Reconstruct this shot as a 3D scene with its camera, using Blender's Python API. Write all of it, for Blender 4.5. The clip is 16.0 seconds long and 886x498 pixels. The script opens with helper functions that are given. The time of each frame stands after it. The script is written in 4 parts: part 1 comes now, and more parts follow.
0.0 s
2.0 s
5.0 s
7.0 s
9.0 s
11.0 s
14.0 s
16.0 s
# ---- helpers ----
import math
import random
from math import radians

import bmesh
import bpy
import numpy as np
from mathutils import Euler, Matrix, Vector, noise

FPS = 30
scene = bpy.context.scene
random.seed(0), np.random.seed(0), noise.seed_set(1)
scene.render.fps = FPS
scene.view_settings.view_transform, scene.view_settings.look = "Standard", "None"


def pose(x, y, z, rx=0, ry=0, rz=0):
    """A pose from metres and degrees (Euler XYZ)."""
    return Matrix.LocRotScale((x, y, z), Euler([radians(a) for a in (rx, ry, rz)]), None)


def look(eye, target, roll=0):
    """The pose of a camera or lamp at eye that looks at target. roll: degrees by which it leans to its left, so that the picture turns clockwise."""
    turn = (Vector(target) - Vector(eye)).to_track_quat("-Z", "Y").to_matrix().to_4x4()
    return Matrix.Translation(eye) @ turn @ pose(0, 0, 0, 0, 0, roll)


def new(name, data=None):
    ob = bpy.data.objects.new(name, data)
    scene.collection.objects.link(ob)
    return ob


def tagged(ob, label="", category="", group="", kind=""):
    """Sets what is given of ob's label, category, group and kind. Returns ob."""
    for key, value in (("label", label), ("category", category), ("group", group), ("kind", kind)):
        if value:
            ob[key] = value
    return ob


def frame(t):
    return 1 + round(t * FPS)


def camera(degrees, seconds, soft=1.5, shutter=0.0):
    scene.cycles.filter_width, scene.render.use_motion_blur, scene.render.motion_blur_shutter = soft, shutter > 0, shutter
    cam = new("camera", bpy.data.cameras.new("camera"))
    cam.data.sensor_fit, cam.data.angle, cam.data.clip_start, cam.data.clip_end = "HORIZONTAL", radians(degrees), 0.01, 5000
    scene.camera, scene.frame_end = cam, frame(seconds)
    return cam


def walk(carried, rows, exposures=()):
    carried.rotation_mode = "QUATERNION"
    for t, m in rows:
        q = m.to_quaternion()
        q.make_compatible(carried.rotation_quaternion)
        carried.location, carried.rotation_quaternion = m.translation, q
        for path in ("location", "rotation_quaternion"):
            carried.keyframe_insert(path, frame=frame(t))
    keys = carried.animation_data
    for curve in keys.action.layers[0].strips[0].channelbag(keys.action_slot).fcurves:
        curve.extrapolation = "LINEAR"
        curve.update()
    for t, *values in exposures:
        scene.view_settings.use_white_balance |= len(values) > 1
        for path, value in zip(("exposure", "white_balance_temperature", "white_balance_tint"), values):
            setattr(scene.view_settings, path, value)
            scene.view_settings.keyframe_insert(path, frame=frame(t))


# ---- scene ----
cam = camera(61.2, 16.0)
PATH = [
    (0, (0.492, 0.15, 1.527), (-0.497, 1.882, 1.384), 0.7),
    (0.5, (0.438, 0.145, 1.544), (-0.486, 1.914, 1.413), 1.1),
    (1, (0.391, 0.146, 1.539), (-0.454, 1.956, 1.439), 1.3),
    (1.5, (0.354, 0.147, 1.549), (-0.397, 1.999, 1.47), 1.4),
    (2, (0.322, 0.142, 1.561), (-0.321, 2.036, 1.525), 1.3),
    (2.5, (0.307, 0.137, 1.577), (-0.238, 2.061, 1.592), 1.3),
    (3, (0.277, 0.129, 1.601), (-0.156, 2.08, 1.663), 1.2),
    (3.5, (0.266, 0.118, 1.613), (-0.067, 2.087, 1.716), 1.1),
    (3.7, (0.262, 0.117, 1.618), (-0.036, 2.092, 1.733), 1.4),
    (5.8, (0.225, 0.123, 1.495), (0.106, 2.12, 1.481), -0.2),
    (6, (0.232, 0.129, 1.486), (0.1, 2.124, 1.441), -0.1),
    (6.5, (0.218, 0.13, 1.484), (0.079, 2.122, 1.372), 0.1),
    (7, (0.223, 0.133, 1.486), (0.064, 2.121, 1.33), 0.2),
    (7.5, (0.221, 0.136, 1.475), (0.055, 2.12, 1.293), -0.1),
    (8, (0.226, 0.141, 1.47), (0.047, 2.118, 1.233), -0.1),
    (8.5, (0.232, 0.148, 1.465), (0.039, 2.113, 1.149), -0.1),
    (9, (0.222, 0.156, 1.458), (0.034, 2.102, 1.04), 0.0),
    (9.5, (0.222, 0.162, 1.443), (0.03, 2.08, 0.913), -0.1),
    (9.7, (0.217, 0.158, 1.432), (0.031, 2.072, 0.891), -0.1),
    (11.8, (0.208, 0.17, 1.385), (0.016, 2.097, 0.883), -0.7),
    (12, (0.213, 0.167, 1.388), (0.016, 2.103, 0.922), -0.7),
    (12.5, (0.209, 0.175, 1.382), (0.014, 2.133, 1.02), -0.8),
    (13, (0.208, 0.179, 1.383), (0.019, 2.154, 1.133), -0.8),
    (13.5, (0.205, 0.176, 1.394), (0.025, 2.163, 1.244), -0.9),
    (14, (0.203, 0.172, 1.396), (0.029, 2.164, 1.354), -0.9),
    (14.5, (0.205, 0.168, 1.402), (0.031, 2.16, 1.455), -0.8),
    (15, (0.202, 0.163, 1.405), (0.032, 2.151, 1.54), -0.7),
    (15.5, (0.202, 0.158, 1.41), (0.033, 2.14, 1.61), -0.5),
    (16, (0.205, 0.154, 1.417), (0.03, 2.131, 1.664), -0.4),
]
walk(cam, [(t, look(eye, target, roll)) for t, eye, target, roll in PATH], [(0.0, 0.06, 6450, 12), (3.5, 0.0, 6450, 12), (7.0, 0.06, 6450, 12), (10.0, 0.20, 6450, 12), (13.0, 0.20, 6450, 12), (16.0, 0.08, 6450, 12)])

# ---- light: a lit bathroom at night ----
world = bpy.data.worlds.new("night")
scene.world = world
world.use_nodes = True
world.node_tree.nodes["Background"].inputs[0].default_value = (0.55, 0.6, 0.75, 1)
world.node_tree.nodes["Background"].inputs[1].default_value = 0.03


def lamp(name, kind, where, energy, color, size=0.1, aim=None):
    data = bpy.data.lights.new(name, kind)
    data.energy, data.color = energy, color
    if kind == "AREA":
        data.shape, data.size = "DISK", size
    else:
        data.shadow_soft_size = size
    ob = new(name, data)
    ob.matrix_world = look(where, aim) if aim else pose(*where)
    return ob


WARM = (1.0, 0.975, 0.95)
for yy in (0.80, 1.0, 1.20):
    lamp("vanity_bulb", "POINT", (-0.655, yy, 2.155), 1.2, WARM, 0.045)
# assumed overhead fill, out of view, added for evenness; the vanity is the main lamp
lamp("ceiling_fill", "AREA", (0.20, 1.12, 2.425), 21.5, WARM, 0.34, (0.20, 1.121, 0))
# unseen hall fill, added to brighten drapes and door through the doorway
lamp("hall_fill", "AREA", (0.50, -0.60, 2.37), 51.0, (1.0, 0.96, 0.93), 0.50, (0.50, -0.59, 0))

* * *

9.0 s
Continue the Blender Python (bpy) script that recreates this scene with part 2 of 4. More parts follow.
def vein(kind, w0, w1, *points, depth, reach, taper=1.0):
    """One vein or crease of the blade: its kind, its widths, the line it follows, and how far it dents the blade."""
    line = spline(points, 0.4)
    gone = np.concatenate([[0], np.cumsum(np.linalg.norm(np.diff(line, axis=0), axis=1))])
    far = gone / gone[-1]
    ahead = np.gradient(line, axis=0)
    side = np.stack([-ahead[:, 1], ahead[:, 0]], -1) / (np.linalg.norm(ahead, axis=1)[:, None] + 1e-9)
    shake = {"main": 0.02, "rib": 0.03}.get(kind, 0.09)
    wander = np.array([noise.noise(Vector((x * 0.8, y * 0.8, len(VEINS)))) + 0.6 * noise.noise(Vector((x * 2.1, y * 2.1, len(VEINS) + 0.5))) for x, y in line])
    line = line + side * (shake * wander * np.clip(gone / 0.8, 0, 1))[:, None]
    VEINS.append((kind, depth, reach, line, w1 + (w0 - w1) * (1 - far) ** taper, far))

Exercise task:
Extract the lines from the line with "for path in" to the line with "for curve in", inclusive, reproducing them exactly and leaving out every other line.

Response to this exercise:
        for path in ("location", "rotation_quaternion"):
            carried.keyframe_insert(path, frame=frame(t))
    keys = carried.animation_data
    for curve in keys.action.layers[0].strips[0].channelbag(keys.action_slot).fcurves:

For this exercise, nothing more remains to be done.